Perhaps the most interesting altered angle of thinking around World On The Ground however, is in the perspective shift for which neither listeners nor Jarosz herself could plan. The stark coincidence in the album serving as a sort of mental revisitation to home for Jarosz feels poignant while everyone is specifically avoiding visits with old friends or family. Furthermore, entire verses in songs like “I’ll Be Gone” (You never said what you meant to say | But it’s too late for that anyway | Maybe in another life, someday | If you just hang on), and even lyrical fragments like in “What Do I Do” (Eyes half open, blood shot blue | Could not sleep like I wanted to) resonate with uncomfortable and almost unavoidable relevancy.

“It’s interesting when current events sort of shift the perspective or the feeling of a song,” says Jarosz, who admits that once the elephant in the room was here to stay, it challenged her feelings about the release – at least at first.
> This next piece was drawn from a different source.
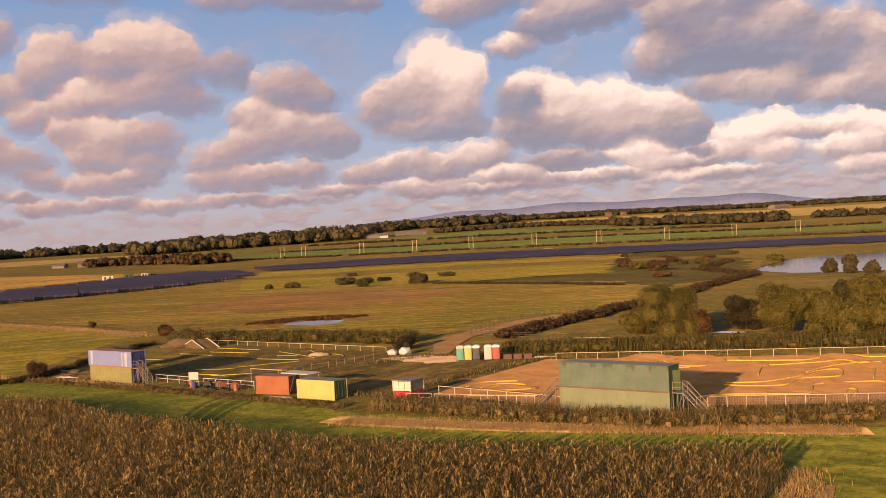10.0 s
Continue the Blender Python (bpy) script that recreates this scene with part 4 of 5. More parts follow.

“I’ve gone back and forth about how I feel about releasing this record at this time but ultimately I’m just so glad that it is coming out,” Jarosz says.

“I think it’s going to be hard for people to listen to, or take in, new art without judging it or thinking about it in current contexts,” she continues. “But I hope almost that it’s able to be the opposite of that, where it’s able to be almost this escapist feeling or, even if you can draw similarities to the current moment, that it’s comforting somehow.”

World On The Ground is many things at once: Emotionally vast, welcomingly homey, highly individualized in its memories, broadly appealing through its attentive storytelling, symbolically hyperbolic, and unintentionally self-aware in its realism. Through many layers of experimentation with lyrical intimacy, Sarah Jarosz has invigorated a songwriting path previously less tended to over her compositional history. However, rather than sounding reticent in their explorations, the resulting untold stories within World On The Ground eagerly unfold, benefitting from years of practice, personal maturity, and self-driven realizations that flourished within Jarosz while the world waited unknowingly for this record.